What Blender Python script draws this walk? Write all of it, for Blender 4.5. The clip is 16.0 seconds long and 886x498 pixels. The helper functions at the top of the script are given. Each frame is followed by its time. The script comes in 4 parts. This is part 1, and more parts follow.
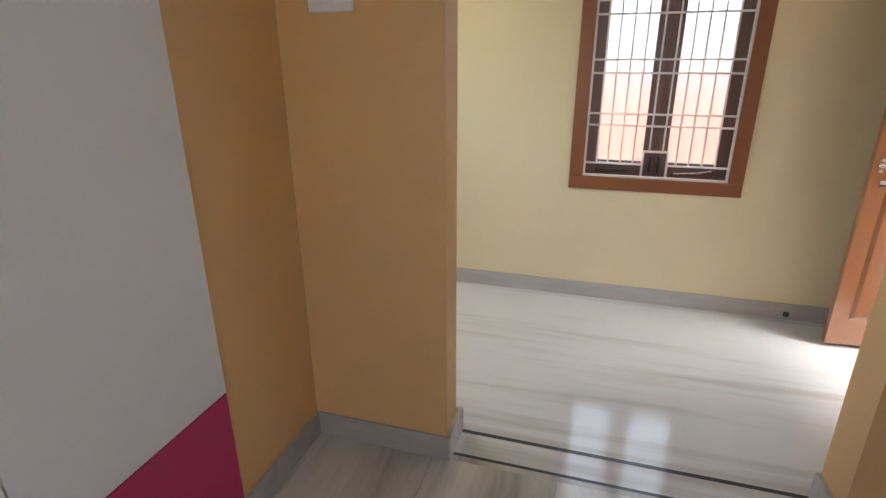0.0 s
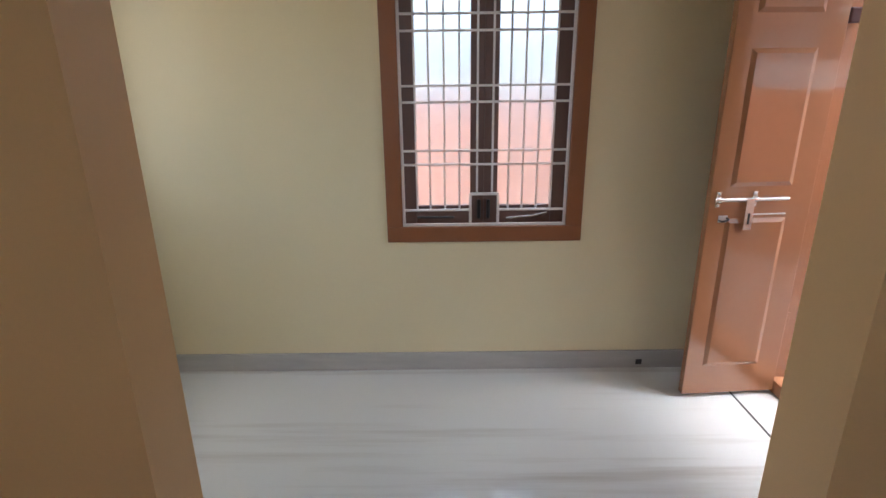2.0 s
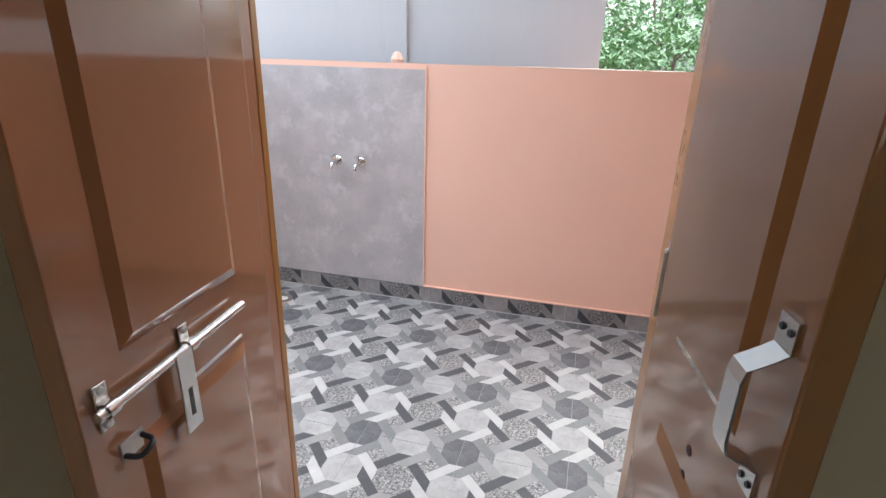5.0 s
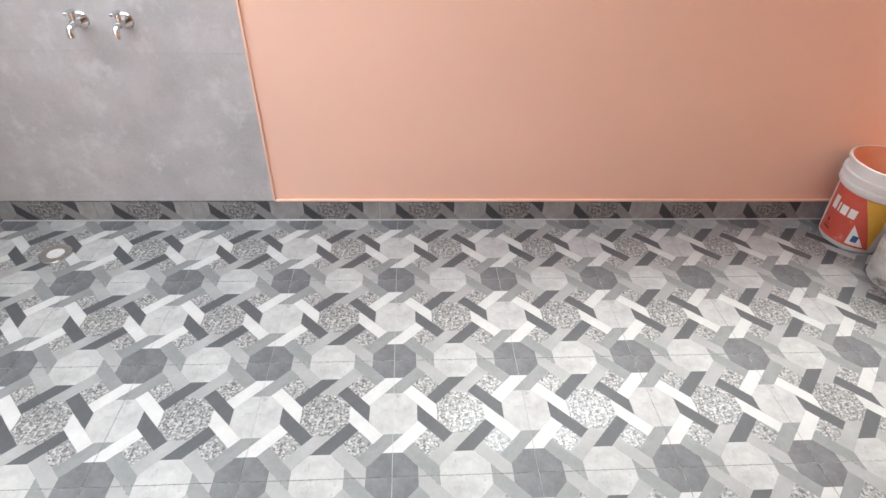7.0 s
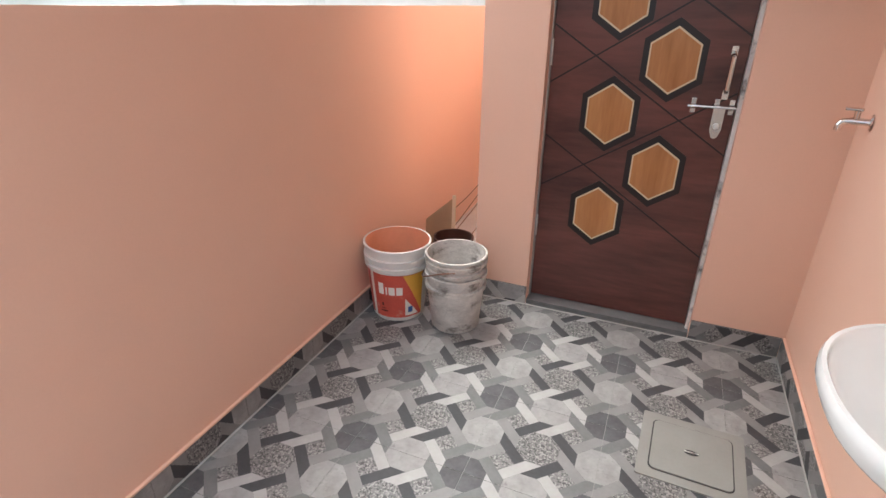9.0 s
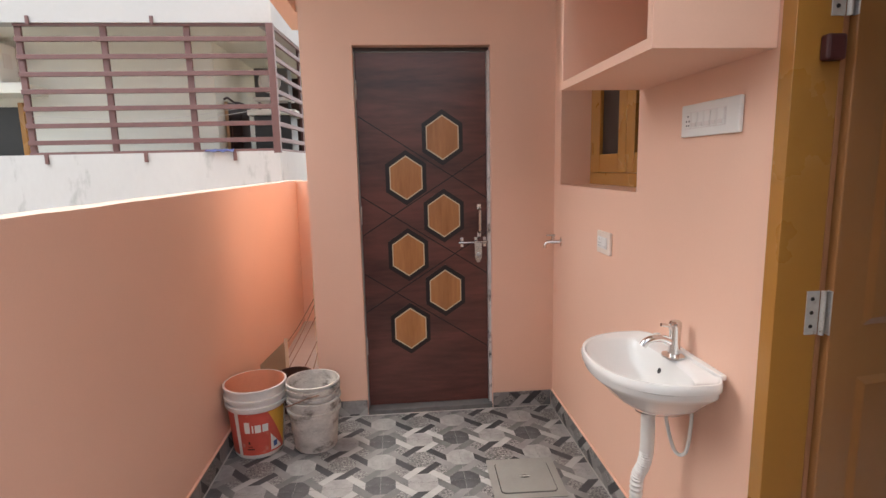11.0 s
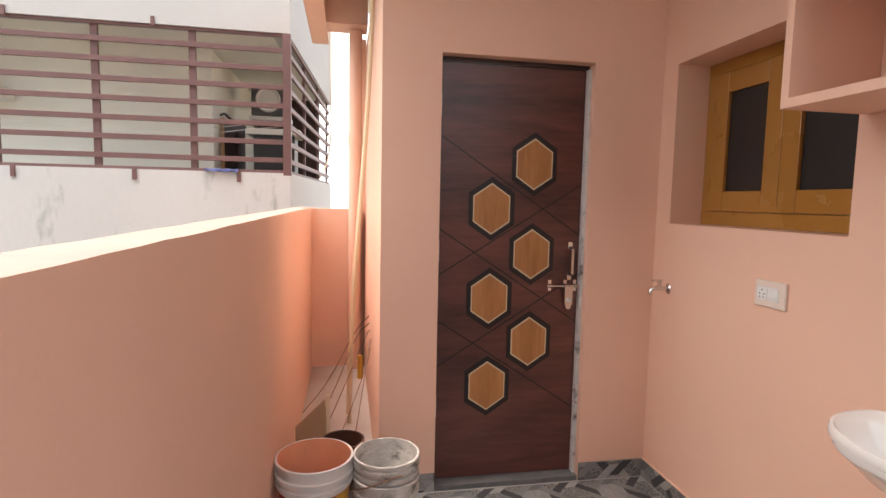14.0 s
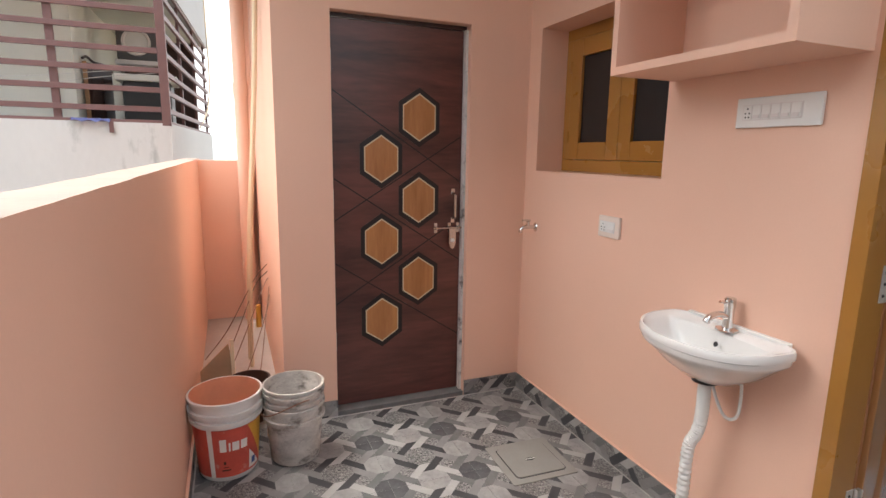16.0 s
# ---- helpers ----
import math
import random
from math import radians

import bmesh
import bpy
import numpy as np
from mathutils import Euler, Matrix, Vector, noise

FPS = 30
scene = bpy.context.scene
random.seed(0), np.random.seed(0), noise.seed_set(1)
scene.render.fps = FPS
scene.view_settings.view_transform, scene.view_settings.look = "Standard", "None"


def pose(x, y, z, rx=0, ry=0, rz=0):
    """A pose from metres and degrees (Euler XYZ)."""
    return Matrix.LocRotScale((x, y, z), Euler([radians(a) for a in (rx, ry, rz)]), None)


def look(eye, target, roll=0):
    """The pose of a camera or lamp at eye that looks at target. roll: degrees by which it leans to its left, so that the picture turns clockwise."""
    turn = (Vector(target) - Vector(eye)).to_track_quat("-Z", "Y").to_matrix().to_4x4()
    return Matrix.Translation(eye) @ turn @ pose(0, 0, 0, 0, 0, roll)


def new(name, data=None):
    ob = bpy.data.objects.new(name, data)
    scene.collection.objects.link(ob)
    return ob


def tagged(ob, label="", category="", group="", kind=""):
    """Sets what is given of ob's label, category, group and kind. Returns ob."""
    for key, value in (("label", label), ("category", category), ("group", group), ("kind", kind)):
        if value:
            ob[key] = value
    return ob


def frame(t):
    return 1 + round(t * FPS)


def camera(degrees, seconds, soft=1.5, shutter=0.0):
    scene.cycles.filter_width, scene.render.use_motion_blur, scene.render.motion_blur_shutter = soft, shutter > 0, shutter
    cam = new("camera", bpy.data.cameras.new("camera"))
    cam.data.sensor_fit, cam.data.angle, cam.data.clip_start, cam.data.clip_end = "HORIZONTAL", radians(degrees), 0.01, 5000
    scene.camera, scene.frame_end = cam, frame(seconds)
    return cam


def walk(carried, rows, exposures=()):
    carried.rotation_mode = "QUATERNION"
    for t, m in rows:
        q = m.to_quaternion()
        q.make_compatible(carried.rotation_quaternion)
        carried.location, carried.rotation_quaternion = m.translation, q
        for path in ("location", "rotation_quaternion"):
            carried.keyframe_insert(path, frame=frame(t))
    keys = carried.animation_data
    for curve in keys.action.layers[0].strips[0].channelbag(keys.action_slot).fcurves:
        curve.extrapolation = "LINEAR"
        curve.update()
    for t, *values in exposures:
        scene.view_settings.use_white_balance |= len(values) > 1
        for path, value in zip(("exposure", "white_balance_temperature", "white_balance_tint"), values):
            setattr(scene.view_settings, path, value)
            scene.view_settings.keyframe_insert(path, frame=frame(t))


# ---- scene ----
cam = camera(79.9, 16.0)
PATH = [
    (0, (-1.46, -2.217, 1.385), (-2.008, -0.421, 0.695), -0.3),
    (0.5, (-1.416, -2.174, 1.367), (-1.614, -0.406, 0.453), 0.8),
    (1, (-1.384, -2.052, 1.375), (-1.424, -0.319, 0.377), -0.6),
    (1.5, (-1.359, -1.787, 1.419), (-1.4, 0.022, 0.567), -2.2),
    (2, (-1.373, -1.506, 1.392), (-1.381, 0.396, 0.774), -0.7),
    (2.5, (-1.375, -1.213, 1.365), (-1.094, 0.685, 0.801), 0.0),
    (3, (-1.291, -0.954, 1.369), (-1.011, 0.954, 0.837), 0.2),
    (3.5, (-1.194, -0.691, 1.358), (-0.357, 1.045, 0.826), 2.8),
    (4, (-1.092, -0.432, 1.356), (0.291, 0.89, 0.772), 1.8),
    (4.5, (-0.866, -0.195, 1.347), (0.757, 0.804, 0.738), 0.2),
    (5, (-0.684, 0.04, 1.321), (1.129, 0.515, 0.623), 1.5),
    (5.2, (-0.605, 0.1, 1.298), (1.203, 0.423, 0.507), 0.7),
    (7.3, (0.206, 0.307, 1.254), (1.762, 0.144, 0.009), 1.6),
    (7.5, (0.252, 0.272, 1.273), (1.872, -0.041, 0.143), 0.9),
    (8, (0.404, 0.256, 1.283), (1.837, -0.751, 0.318), 1.4),
    (8.5, (0.673, 0.335, 1.223), (1.646, -1.191, 0.372), 2.6),
    (9, (0.813, 0.333, 1.274), (1.513, -1.34, 0.431), 0.6),
    (9.2, (0.85, 0.378, 1.277), (1.343, -1.369, 0.437), 1.3),
    (11.3, (1.12, 1.042, 1.375), (0.93, -0.939, 1.179), -0.9),
    (11.5, (1.143, 1.043, 1.384), (0.931, -0.942, 1.262), -0.3),
    (12, (1.271, 1.036, 1.4), (0.9, -0.929, 1.43), 1.1),
    (12.5, (1.362, 0.985, 1.392), (0.903, -0.959, 1.498), 1.8),
    (13, (1.409, 0.837, 1.419), (0.948, -1.077, 1.771), 1.9),
    (13.5, (1.512, 0.64, 1.37), (1.108, -1.309, 1.557), 1.3),
    (14, (1.71, 0.495, 1.332), (1.352, -1.464, 1.152), 1.2),
    (14.5, (1.787, 0.479, 1.32), (1.435, -1.462, 0.991), 1.4),
    (15, (1.785, 0.497, 1.318), (1.335, -1.419, 0.966), 1.8),
    (15.5, (1.777, 0.606, 1.325), (1.202, -1.277, 0.974), 1.6),
    (16, (1.772, 0.741, 1.333), (1.032, -1.083, 0.978), 0.9),
]
walk(cam, [(t, look(eye, target, roll)) for t, eye, target, roll in PATH], exposures=((0, 3.95, 6200, 9), (0.6, 3.85, 6050, 9), (1.2, 3.75, 5850, 9), (2.0, 3.4, 5750, 9), (3.0, 3.17, 6100, 9), (3.5, 3.0, 6200, 8), (4.5, 2.83, 6050, 7), (5, 2.55, 5750, 5), (7.3, 2.88, 5950, 2), (9.2, 2.38, 6000, 4), (11.3, 2.07, 6500, 9), (13.5, 2.05, 6800, 11), (16, 2.05, 6350, 7)))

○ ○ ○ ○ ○

Pictures are excluded; extract exactly the lines from the start of the data through the line that holds "what is given", both ends included.

• Result of the task:
What Blender Python script draws this walk? Write all of it, for Blender 4.5. The clip is 16.0 seconds long and 886x498 pixels. The helper functions at the top of the script are given. Each frame is followed by its time. The script comes in 4 parts. This is part 1, and more parts follow.
0.0 s
2.0 s
5.0 s
7.0 s
9.0 s
11.0 s
14.0 s
16.0 s
# ---- helpers ----
import math
import random
from math import radians

import bmesh
import bpy
import numpy as np
from mathutils import Euler, Matrix, Vector, noise

FPS = 30
scene = bpy.context.scene
random.seed(0), np.random.seed(0), noise.seed_set(1)
scene.render.fps = FPS
scene.view_settings.view_transform, scene.view_settings.look = "Standard", "None"


def pose(x, y, z, rx=0, ry=0, rz=0):
    """A pose from metres and degrees (Euler XYZ)."""
    return Matrix.LocRotScale((x, y, z), Euler([radians(a) for a in (rx, ry, rz)]), None)


def look(eye, target, roll=0):
    """The pose of a camera or lamp at eye that looks at target. roll: degrees by which it leans to its left, so that the picture turns clockwise."""
    turn = (Vector(target) - Vector(eye)).to_track_quat("-Z", "Y").to_matrix().to_4x4()
    return Matrix.Translation(eye) @ turn @ pose(0, 0, 0, 0, 0, roll)


def new(name, data=None):
    ob = bpy.data.objects.new(name, data)
    scene.collection.objects.link(ob)
    return ob


def tagged(ob, label="", category="", group="", kind=""):
    """Sets what is given of ob's label, category, group and kind. Returns ob."""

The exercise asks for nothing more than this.